Ayrıca, Jumpbox ise; Genellikle büyük bir sanal ağdaki diğer sanal makineler (VM'ler) için güvenli bir erişim noktası olarak kullanılan bir sanal makinedir. Bu, güvenlik amacıyla izole edilmiş bir ağda bulunan kaynaklara erişirken kullanılır. Jumpbox, ayrıca Bastion Host olarak da bilinir ve genellikle yalnızca yönetim görevleri için kullanılır. Kullanıcılar önce Jumpbox'a bağlanır ve ardından diğer VM'lere veya kaynaklara geçiş yapar. Bu yöntem, doğrudan internete maruz kalan VM'lerin sayısını azaltır ve potansiyel saldırı yüzeyini sınırlandırır.
Azure'da JIT (Just-In-Time) erişimi, Azure Security Center'in bir özelliği olarak sunulan ve sanal makinelerinize (VM) yapılan erişimi güvenli bir şekilde yönetmenizi sağlayan bir mekanizmadır. JIT erişimi, belirli bir zaman aralığı için RDP veya SSH gibi erişim portlarını açarak onaylanmış kullanıcılara geçici erişim izni verir. Bu, gerektiğinde gereken minimum süre için en az gerekli erişimi sağlayarak güvenlik duruşunuzu iyileştirir ve VM'lerinizi olası tehditlere karşı korur. Erişim talepleri, belirlenen politikalara göre otomatik olarak onaylanır veya reddedilir.

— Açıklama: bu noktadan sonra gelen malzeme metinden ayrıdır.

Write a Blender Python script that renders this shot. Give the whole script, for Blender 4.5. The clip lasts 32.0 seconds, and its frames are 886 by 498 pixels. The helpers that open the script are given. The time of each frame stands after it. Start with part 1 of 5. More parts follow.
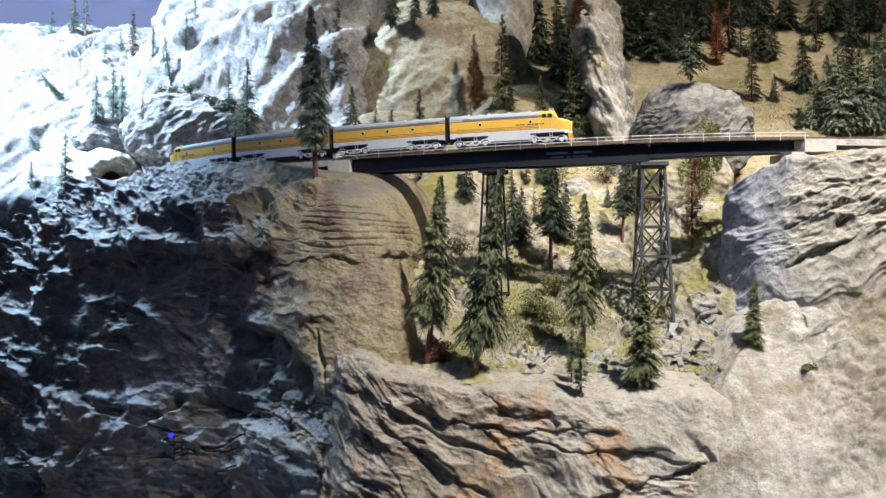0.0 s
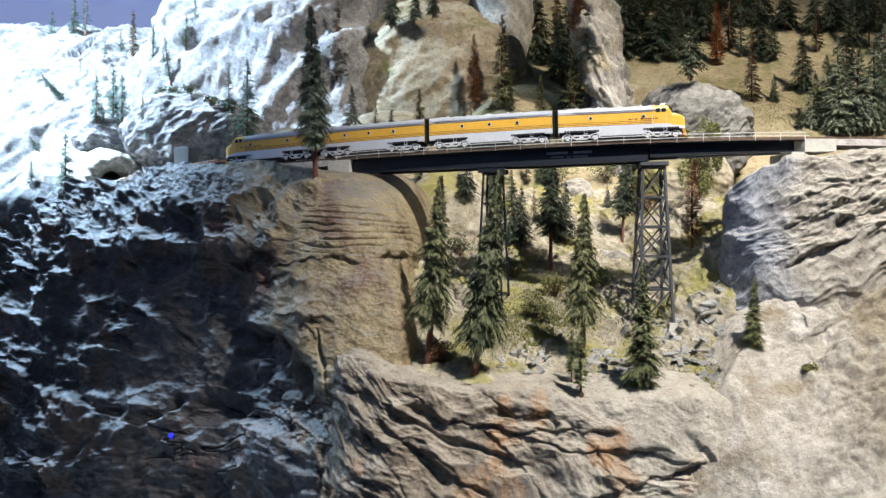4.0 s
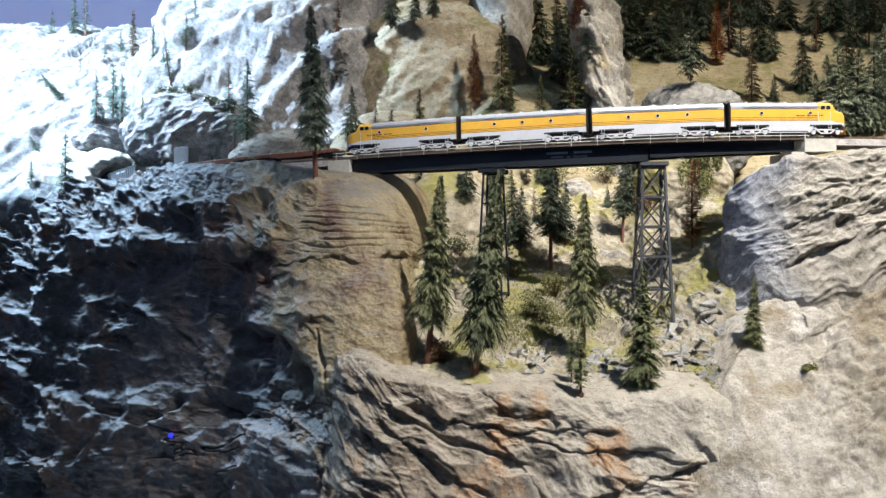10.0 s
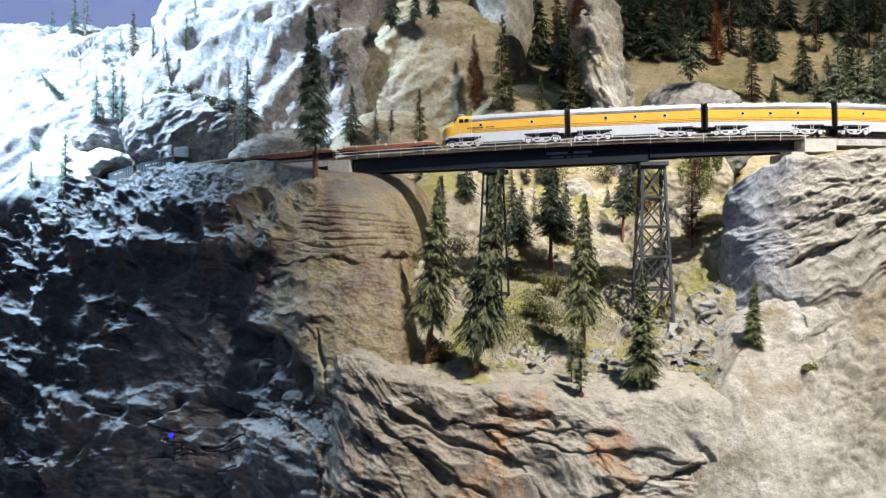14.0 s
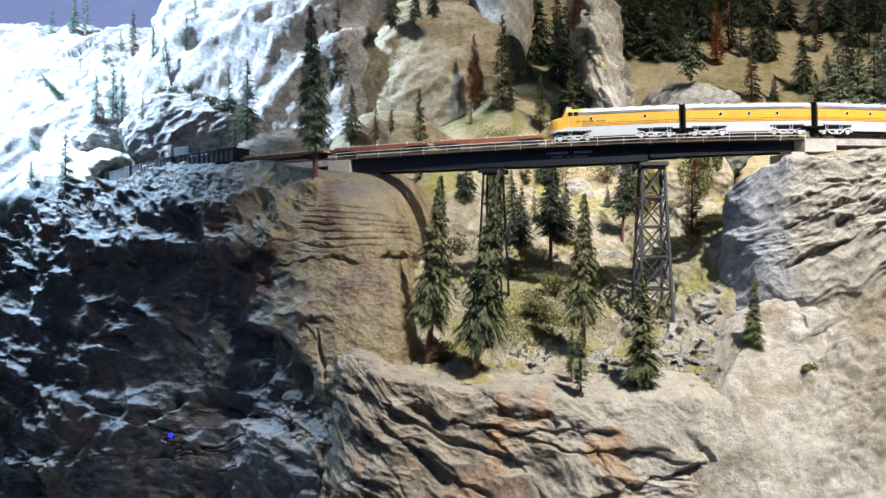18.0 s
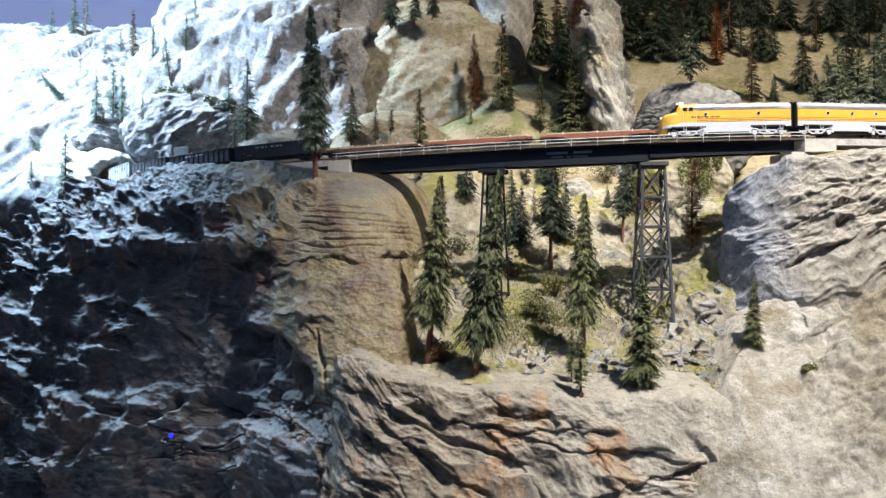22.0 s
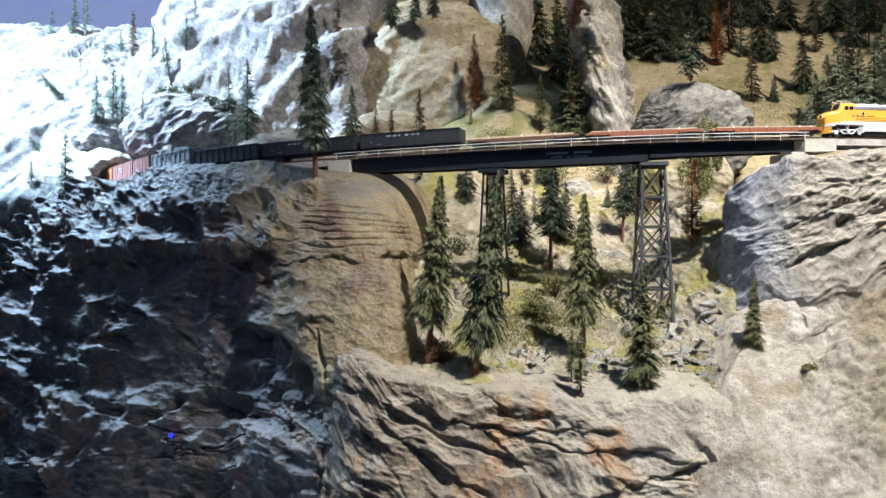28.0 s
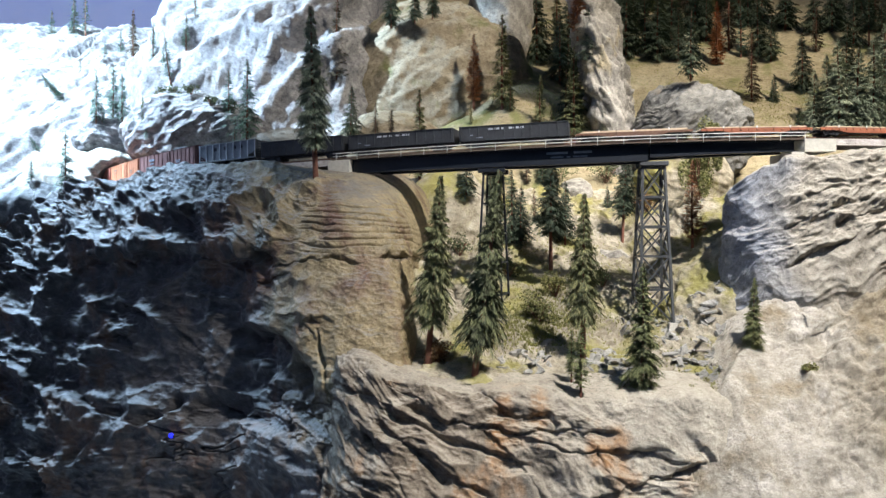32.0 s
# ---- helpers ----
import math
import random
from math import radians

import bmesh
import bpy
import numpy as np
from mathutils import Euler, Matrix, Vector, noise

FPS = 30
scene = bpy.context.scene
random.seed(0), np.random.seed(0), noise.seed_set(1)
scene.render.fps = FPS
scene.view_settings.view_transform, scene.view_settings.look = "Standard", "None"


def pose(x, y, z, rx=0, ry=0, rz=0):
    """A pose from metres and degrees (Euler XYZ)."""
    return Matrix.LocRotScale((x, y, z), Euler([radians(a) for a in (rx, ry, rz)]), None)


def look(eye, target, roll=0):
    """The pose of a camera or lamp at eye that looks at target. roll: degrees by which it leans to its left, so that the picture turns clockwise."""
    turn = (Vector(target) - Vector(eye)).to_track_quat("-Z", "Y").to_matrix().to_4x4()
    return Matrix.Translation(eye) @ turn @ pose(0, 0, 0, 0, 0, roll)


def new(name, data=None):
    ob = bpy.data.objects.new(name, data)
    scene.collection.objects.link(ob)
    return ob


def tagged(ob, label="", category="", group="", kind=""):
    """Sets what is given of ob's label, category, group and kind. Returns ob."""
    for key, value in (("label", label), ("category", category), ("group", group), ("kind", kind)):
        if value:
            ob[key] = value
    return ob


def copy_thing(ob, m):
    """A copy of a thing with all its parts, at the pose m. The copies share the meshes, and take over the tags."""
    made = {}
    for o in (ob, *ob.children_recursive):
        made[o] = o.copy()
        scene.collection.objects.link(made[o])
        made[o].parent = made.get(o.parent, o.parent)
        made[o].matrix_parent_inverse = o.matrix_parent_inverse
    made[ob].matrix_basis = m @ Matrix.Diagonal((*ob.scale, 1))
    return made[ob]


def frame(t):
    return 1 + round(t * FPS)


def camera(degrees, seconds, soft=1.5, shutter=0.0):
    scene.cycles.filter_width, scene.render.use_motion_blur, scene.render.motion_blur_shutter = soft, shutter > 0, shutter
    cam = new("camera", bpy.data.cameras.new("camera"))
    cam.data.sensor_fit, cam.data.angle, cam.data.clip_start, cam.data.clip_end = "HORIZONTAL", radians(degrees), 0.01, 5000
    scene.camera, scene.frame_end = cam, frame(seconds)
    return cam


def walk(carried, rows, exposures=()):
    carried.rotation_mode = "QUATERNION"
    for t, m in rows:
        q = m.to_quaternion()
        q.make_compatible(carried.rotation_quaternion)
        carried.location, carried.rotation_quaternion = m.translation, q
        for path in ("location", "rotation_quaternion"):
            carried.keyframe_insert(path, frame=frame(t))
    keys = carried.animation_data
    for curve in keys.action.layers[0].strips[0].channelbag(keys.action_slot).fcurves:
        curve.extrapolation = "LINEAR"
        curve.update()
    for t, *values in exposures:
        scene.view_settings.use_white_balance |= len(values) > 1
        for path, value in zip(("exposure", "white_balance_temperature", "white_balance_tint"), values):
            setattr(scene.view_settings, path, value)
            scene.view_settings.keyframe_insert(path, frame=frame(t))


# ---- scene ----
EYE = 1.30
cam = camera(60, 32.0, soft=1.4)
walk(cam, [(0.0, look((0, 0, EYE), (0, 2, EYE))), (32.0, look((0, 0, EYE), (0, 2, EYE)))], exposures=[(0.0, 0.0), (32.0, 0.0)])

# ---- light of the exhibit hall ----
world = bpy.data.worlds.new("hall_air")
scene.world = world
world.use_nodes = True
world.node_tree.nodes["Background"].inputs["Color"].default_value = (0.55, 0.68, 1.0, 1)
world.node_tree.nodes["Background"].inputs["Strength"].default_value = 0.13


def spot(name, eye, target, watts, colour, degrees, size, blend=0.6):
    data = bpy.data.lights.new(name, "SPOT")
    data.energy, data.color, data.spot_size, data.shadow_soft_size, data.spot_blend = watts, colour, radians(degrees), size, blend
    ob = new(name, data)
    ob.matrix_world = look(eye, target)
    return ob


spot("key_spotlight", (0.85, 0.08, 3.25), (0.62, 1.15, 1.22), 515, (1.0, 0.975, 0.96), 50, 0.03, 0.65)
spot("hill_spotlight", (1.45, 0.35, 3.55), (0.50, 2.22, 1.90), 420, (1.0, 0.92, 0.79), 50, 0.03, 0.7)
spot("cold_spotlight", (-2.00, 1.35, 2.90), (-1.15, 2.35, 1.85), 1450, (0.57, 0.775, 1.0), 65, 0.03, 0.4)
# unseen fill spot, added to brighten the bluff's top and left
spot("cold_side_spotlight", (-1.35, 1.76, 2.50), (-0.88, 1.44, 1.36), 480, (0.50, 0.73, 1.0), 44, 0.14, 0.7)
# unseen bluish area light, added as fill for the dark rock
hall = bpy.data.lights.new("hall_lamp", "AREA")
hall.energy, hall.color, hall.size = 9, (0.36, 0.62, 1.0), 1.2
new("hall_lamp", hall).matrix_world = look((-0.7, -0.8, 3.4), (-0.6, 0.6, 1.0))

# ---- materials ----


def material(name, rough=0.8, metal=0.0, colour=(0.5, 0.5, 0.5)):
    m = bpy.data.materials.new(name)
    m.use_nodes = True
    b = m.node_tree.nodes["Principled BSDF"]
    b.inputs["Base Color"].default_value = (*colour, 1)
    b.inputs["Roughness"].default_value = rough
    b.inputs["Metallic"].default_value = metal
    return m, m.node_tree, b


def node(tree, kind, **values):
    n = tree.nodes.new(kind)
    for key, value in values.items():
        n.inputs[key.replace("_", " ")].default_value = value
    return n


def ramp(tree, fac, stops):
    r = tree.nodes.new("ShaderNodeValToRGB")
    e = r.color_ramp.elements
    while len(e) < len(stops):
        e.new(0.5)
    for slot, (p, c) in zip(e, stops):
        slot.position, slot.color = p, (*c, 1)
    tree.links.new(fac, r.inputs["Fac"])
    return r.outputs["Color"]


def mix(tree, fac, a, b, how="MIX"):
    n = tree.nodes.new("ShaderNodeMix")
    n.data_type, n.blend_type = "RGBA", how
    for socket, value in ((n.inputs[0], fac), (n.inputs[6], a), (n.inputs[7], b)):
        if isinstance(value, bpy.types.NodeSocket):
            tree.links.new(value, socket)
        elif isinstance(value, tuple):
            socket.default_value = (*value, 1)
        else:
            socket.default_value = value
    return n.outputs[2]


def noise_tex(tree, scale, detail=6, rough=0.6, stretch=None, coords=None):
    tc = tree.nodes.new("ShaderNodeNewGeometry")
    out = tc.outputs["Position"] if coords is None else coords
    if stretch:
        mp = tree.nodes.new("ShaderNodeMapping")
        mp.inputs["Scale"].default_value = stretch
        tree.links.new(out, mp.inputs["Vector"])
        out = mp.outputs["Vector"]
    n = node(tree, "ShaderNodeTexNoise", Scale=scale, Detail=detail, Roughness=rough)
    tree.links.new(out, n.inputs["Vector"])
    return n.outputs["Fac"]


def bump(tree, bsdf, height, strength, distance, after=None):
    n = node(tree, "ShaderNodeBump", Strength=strength, Distance=distance)
    tree.links.new(height, n.inputs["Height"])
    if after is not None:
        tree.links.new(after, n.inputs["Normal"])
    tree.links.new(n.outputs["Normal"], bsdf.inputs["Normal"])
    return n.outputs["Normal"]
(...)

Just-In-Time (JIT) VM erişimi, Azure Security Center içinde oluşturulur. JIT erişimi etkinleştirmek için, Azure Security Center'daki 'Gelişmiş koruma' özelliklerine gidip sanal makinenizi seçmeniz ve JIT erişimi yapılandırmanız gerekmektedir. Orada, hangi portların JIT erişimi için açılacağını, isteklerin ne kadar süreyle açık kalacağını ve hangi IP adres aralıklarından erişim izni verileceğini belirleyebilirsiniz. Erişim izni talep edildiğinde, kullanıcıya belirlenen süre boyunca erişim verilir ve süre dolduğunda otomatik olarak kapatılır. Bu süreç, Azure aboneliğinize bağlı olarak ve Azure Security Center lisansınıza göre değişiklik gösterebilir.